Impact of low-pressure conditions on flame width and volume of buoyant methane laminar diffusion flames

Abstract

In this work, an experimental investigation of the main morphological parameters of buoyant methane laminar diffusion flames, including flame width and flame volume, is carried out under various sub-pressures (20-100 $kPa$). Quantitative models for flame width and volume are derived and compared against experimental results by assuming a cylindrical flame shape. The methane buoyant laminar diffusion flames are produced using a circular burner with an inner diameter of 8 $mm$, and the fire tests are conducted in a low-pressure chamber with inner dimensions of 3 × 2 × 2 $m$. The mass flow rate in the current study ranges from 2.988 $mg/s$ to 8.365 $mg/s$. The experimental results show that air pressure impacts flame appearance.
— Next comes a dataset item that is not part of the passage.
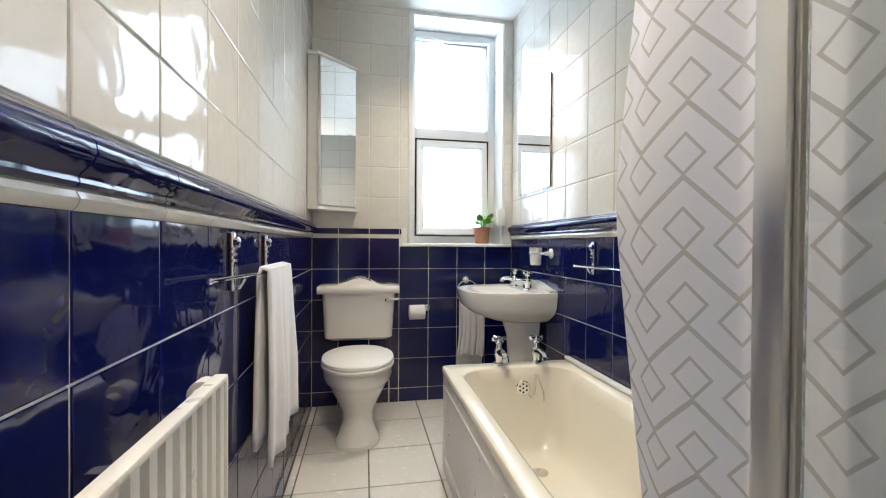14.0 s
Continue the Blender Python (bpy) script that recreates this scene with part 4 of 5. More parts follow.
# mirror
mr = thing("wall_mirror", 1.946, -4.592, 1.592, "rectangular wall mirror in a dark mahogany frame", "mirror", "", 180)
w, h = 0.316, 0.249
bm = fresh()
rect_frame(bm, -w, w, -h, h, [(0.0, -0.002), (0.0, -0.018), (0.006, -0.026), (0.016, -0.028), (0.028, -0.020), (0.036, -0.016), (0.040, -0.010)])
part("frame", bm, FRAME_WOOD, mr, "", 25)
bm = fresh()
rect_frame(bm, -w + 0.036, w - 0.036, -h + 0.036, h - 0.036, [(0.0, -0.015), (0.003, -0.017), (0.007, -0.015), (0.009, -0.008)])
part("gilt_slip", bm, GILT, mr, "thin gilt inner edge", 25)
part("mirror_glass", box(fresh(), -w + 0.038, w - 0.038, -0.009, -0.004, -h + 0.038, h - 0.038), MIRROR, mr, "silvered mirror glass", 0)
picture("picture", 2.272, -3.362, 1.625, 0.335, 0.30, 0.022, 0, "blue and orange landscape print in a white frame", PRINT, WHITE_PLASTIC, 0.065)

# bureau
bu = thing("writing_bureau", 2.065, -4.405, 0.0, "mahogany fall-front writing bureau on carved feet", "bureau", "", 180)
# local: face towards -y, width along x
W, B, Fr = 0.395, 0.155, -0.155
for s in (-1, 1):
    bm = fresh()
    x0, x1 = (s * W, s * (W - 0.02))
    prof = [(B, 0.20), (Fr, 0.20), (Fr, 0.745), (Fr + 0.205, 0.975), (B, 0.975)]
    ring_loft(bm, [[(x0, y, z) for y, z in prof], [(x1, y, z) for y, z in prof]])
    part("side_panel", bm, MAHOGANY, bu)
part("top_board", box(fresh(), -W - 0.004, W + 0.004, Fr + 0.20, B + 0.002, 0.975, 0.992, 0.004), MAHOGANY, bu)
part("back_board", box(fresh(), -W + 0.02, W - 0.02, B - 0.012, B - 0.002, 0.2, 0.975), MAHOGANY, bu)
part("bottom_board", box(fresh(), -W + 0.02, W - 0.02, Fr + 0.004, B - 0.012, 0.2, 0.216), MAHOGANY, bu)
slope = pose(0, Fr + 0.002, 0.742, -41.7, 0, 0)
fall = part("fall_front", box(fresh(), -W + 0.001, W - 0.001, -0.018, 0.0, 0.006, 0.305, 0.005), MAHOGANY, bu, "sloping fall front with crossbanded edge", 35, slope)
part("veneer", box(fresh(), -W + 0.010, W - 0.010, -0.0195, -0.0185, 0.014, 0.297), FLAME, fall, "figured walnut veneer")
part("escutcheon", lathe(fresh(), [(0.006, 0), (0.006, 0.002), (0.002, 0.003)], n=12), BRASS, fall, "brass keyhole", 35, pose(0, -0.019, 0.262, 90, 0, 0))
part("rail_moulding", box(fresh(), -W + 0.001, W - 0.001, Fr - 0.006, Fr + 0.02, 0.728, 0.744, 0.005), MAHOGANY, bu)
for z0, z1, inset in ((0.60, 0.725, 0.06), (0.425, 0.592, 0.021), (0.222, 0.418, 0.021)):
    d = part("drawer", box(fresh(), -W + inset, W - inset, Fr - 0.010, Fr + 0.25, z0, z1, 0.004), DRAWER, bu, "dark veneered drawer front")
    for s in (-1, 1):
        hx, hz = s * 0.225, (z0 + z1) / 2 + 0.01
        part("handle_plate", lathe(fresh(), [(0.007, 0), (0.007, 0.002), (0.004, 0.003)], n=16, sx=3.4), BRASS, d, "brass drop handle", 35, pose(hx, Fr - 0.010, hz, 90, 0, 0))
        part("bail", tube(fresh(), smooth_path([(hx - 0.028, Fr - 0.016, hz), (hx - 0.024, Fr - 0.022, hz - 0.018), (hx, Fr - 0.024, hz - 0.026), (hx + 0.024, Fr - 0.022, hz - 0.018), (hx + 0.028, Fr - 0.016, hz)], 4), 0.0032, 8), BRASS, d)
for s in (-1, 1):
    part("pull_out_support", box(fresh(), s * (W - 0.022), s * (W - 0.056), Fr - 0.006, Fr + 0.2, 0.605, 0.722, 0.003), MAHOGANY, bu)
part("apron", box(fresh(), -W - 0.004, W + 0.004, Fr - 0.012, B, 0.192, 0.212, 0.006), MAHOGANY, bu)
for sx in (-1, 1):
    for y, dy in ((Fr + 0.03, -1), (B - 0.04, 1)):
        x = sx * (W - 0.035)
        path = smooth_path([(x, y, 0.195), (x + 0.022 * sx, y + 0.022 * dy * (1 if dy < 0 else 0.3), 0.15), (x + 0.010 * sx, y + 0.010 * dy * (1 if dy < 0 else 0.3), 0.085), (x + 0.002 * sx, y, 0.045), (x + 0.016 * sx, y + 0.014 * dy * (1 if dy < 0 else 0.3), 0.018)], 5)
        n = len(path)
        part("cabriole_leg", tube(fresh(), path, 0.02, 12, True, 0, [0.034 - 0.018 * min(1, i / (n * 0.62)) for i in range(n)]), MAHOGANY, bu)
        part("claw_foot", lathe(fresh(), [(0.018, 0.0), (0.027, 0.008), (0.029, 0.022), (0.022, 0.036), (0.012, 0.044)], path[-1].x, path[-1].y, 0, 12), MAHOGANY, bu)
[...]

When the pressure is increased, it is noted that the flame transitions from steady flames or tip-flickering flames to sinuous meandering flames or even bulk-flickering flames. Additionally, the flame width decreases with increasing ambient air pressure for steady and tip-flickering flames, and the results show that the flame width is inversely proportional to the 1/3 power on the ambient pressure, $W_f\sim P^{1/3}$. For bulk-flickering flames, the flame width is independent of ambient air pressure, $W_f\sim P^0$. Also, the flame volume decreases with increasing air pressure at relatively small mass flow rates, and the measured flame volume is inversely proportional to the ($0.43-0.55$) power of the ambient pressure. Finally, based on dimensionless analysis, prediction models for flame width and volume are proposed, which are $W_f^{\ast }=0.388{\Phi }^{-0.51}$ and $V_f^{\ast }=2.177\times {10}^{-4}{\Phi }^{-0.85}$. The correlated results successfully unify the current experimental findings.